Do you get any exception, or does the JDBC driver just hang?
[5 Jan 2005 15:02] Mark Matthews
Dan,

To enable fetching rows in batches, you need to use Connector/J 3.2.0 (alpha, just released), a recent version of MySQL-5.0, as well as use prepared statements to issue the query, and call .setFetchSize(somePositiveInteger) on the statement before you issue the query.
[6 Jan 2005 12:07] Thomas Breitkreuz
Hi Mark,

I got an SQLException (Msg: Before start of result set) while getString(). The previous next() works, but increments the internal row counter ....

I have looked at the driver sources. The row position is internaly stored as an 'int'. So signed 32bit is the limit :-((.
The JDBC documentation specifies some methods (getRow, absolute, relative) to get the row number. They use also 'int'. Other manufacturer (like Oracle) have the same problem with this methods.

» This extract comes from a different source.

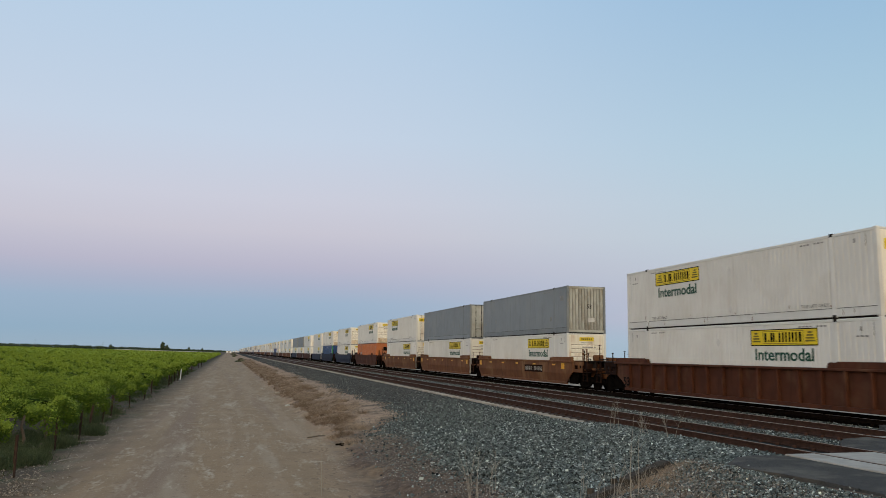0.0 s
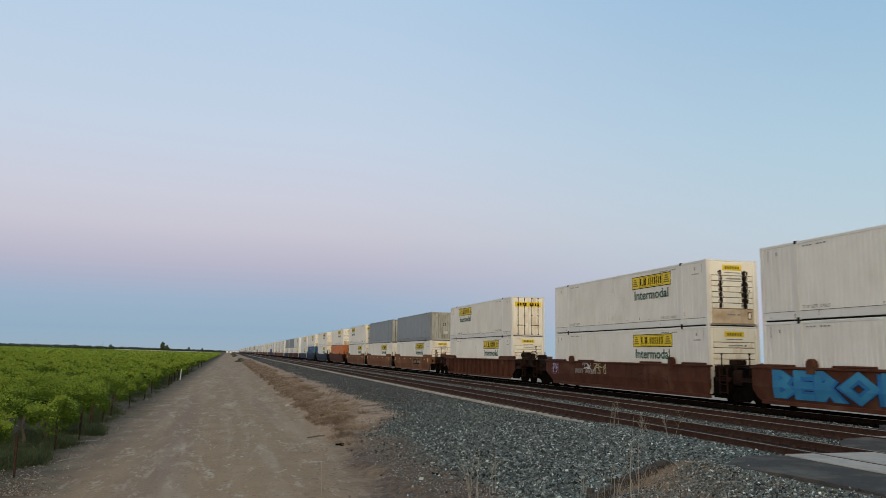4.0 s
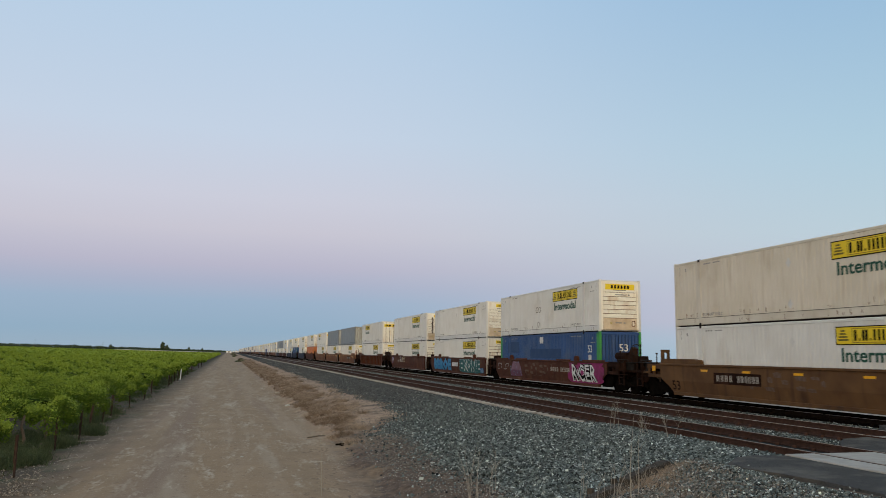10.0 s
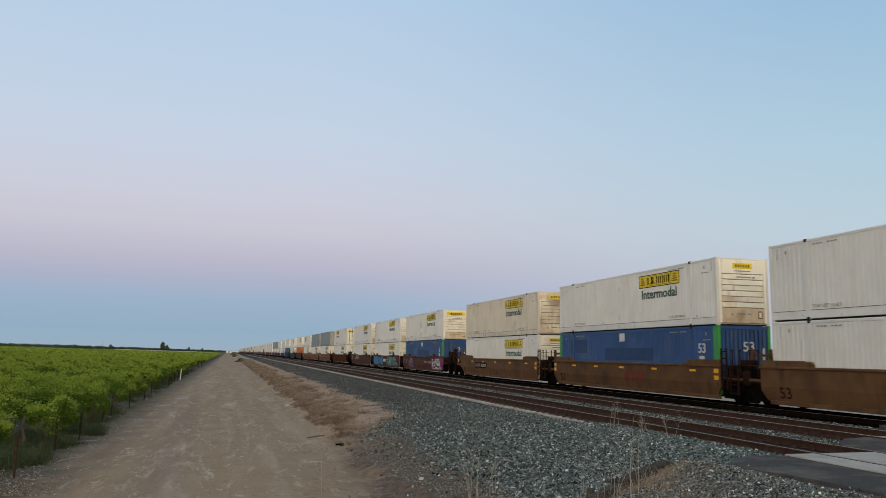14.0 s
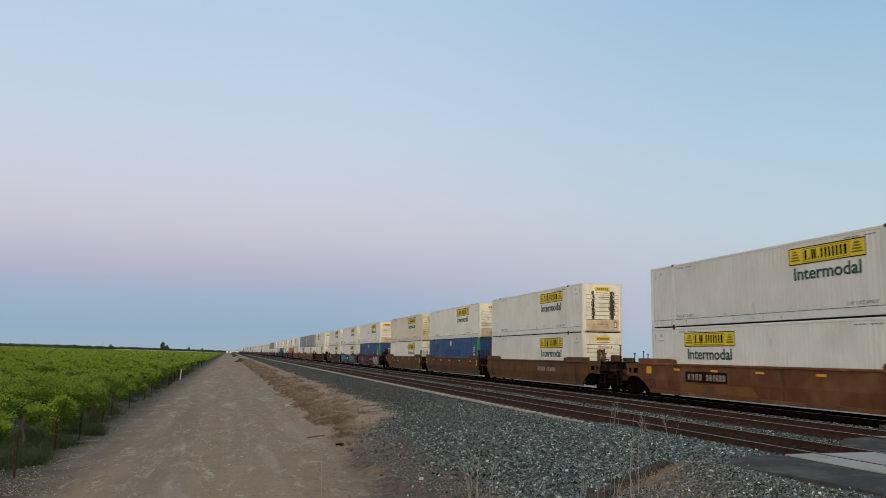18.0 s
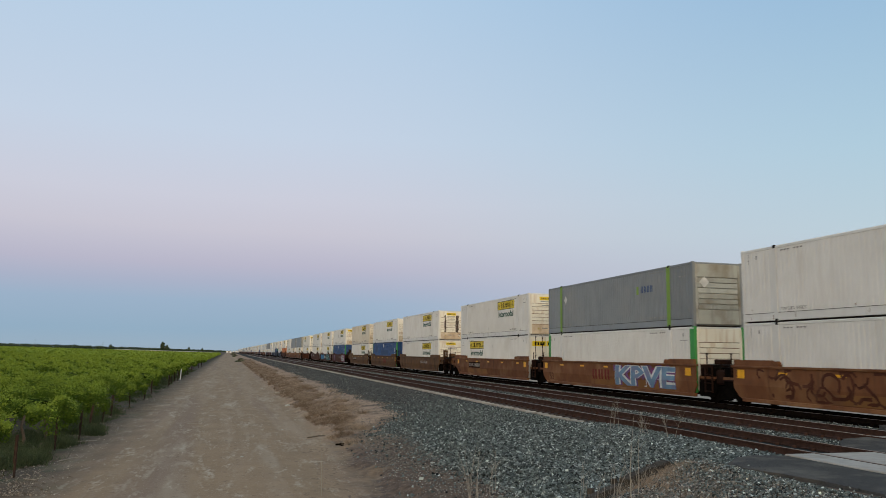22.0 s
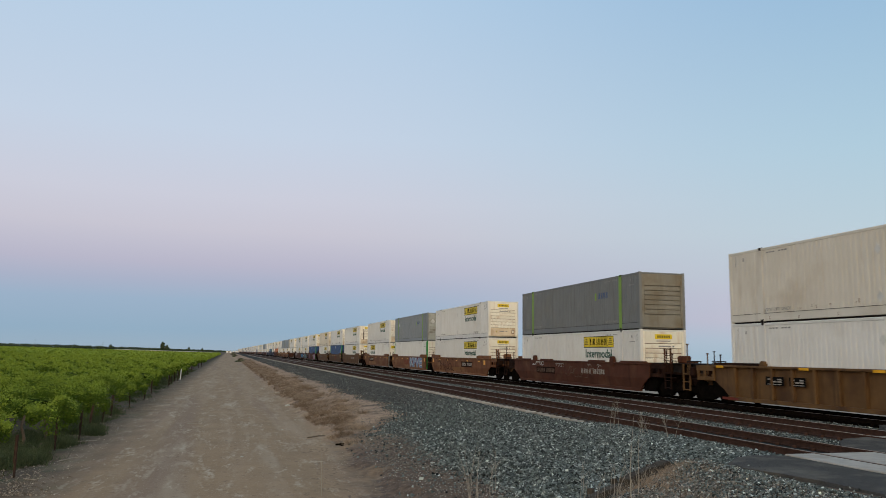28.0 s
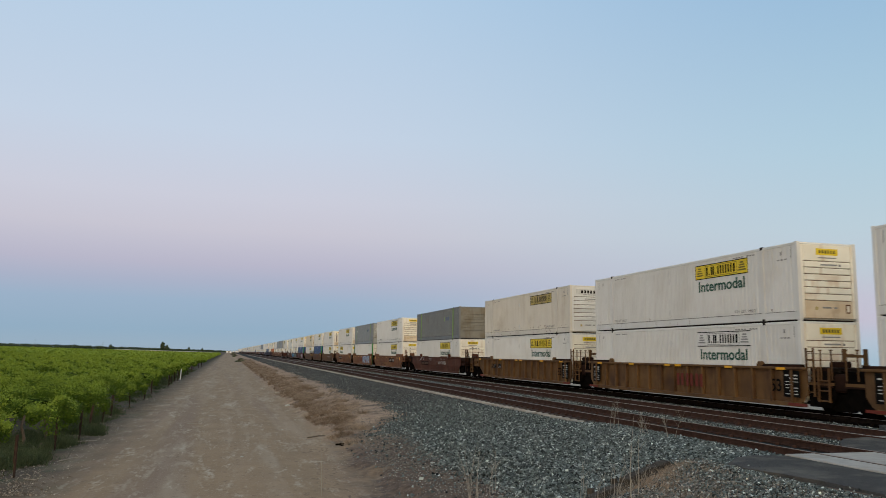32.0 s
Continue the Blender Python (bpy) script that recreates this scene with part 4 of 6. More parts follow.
        if kind == "own":
            # plated edge of the end deck: bands over and under an open bay, stiffened by uprights
            skin = M["grime"] if paint == "dkbrown" else P
            for q in (-1, 1):
                bm = bmesh.new()
                box(bm, q * 1.36, q * 1.41, e * 9.15, e * 10.45, 1.36, 1.585, 0.01)
                box(bm, q * 1.36, q * 1.41, e * 9.15, e * 10.3, 0.96, 1.12, 0.01)
                for y in (9.2, 9.85, 10.3):
                    box(bm, q * 1.35, q * 1.425, e * y - 0.06, e * y + 0.06, 0.96, 1.585, 0.01)
                part("deck_edge", bm, skin, c)
                bm = bmesh.new()
                tube(bm, (q * 1.3, e * 10.2, 1.74), (q * 1.3, e * 11.3, 1.74), 0.022, n=6)
                for y in (10.25, 10.75, 11.25):
                    tube(bm, (q * 1.3, e * y, 1.62), (q * 1.3, e * y, 1.74), 0.018, n=6)
                part("toe_rail", bm, M["steel"], c)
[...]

But they also supports the navigation (next/previous) in greater ResultSet (cursor usage).

Suggestion
If the MySQL network protcol (I found also int in the C/C++ APIs :-(() supports row positioning with 64bit values, the driver should use internaly long for row countings. The methods absolute and relative works as is. The method getRow returns Integer.MIN_VALUE, if the internal row count is greater than Integer.MAX_VALUE.

Bye Thomas
[6 Jan 2005 21:17] Mark Matthews
Thomas,

I think the fix for this is simple. Contact me at mark@mysql.com if you'd like to test it, otherwise I need to come up with a 2 billion row testcase.
[14 Feb 2005 22:54] Bugs System
No feedback was provided for this bug for over a month, so it is
being suspended automatically. If you are able to provide the
information that was originally requested, please do so and change
the status of the bug back to "Open".
[31 Mar 2014 7:56] Alexander Soklakov
I close this report as "Can't repeat" because there is no feedback for a long time and codebase is too old. Please, feel free to reopen it if the problem still exists in current driver.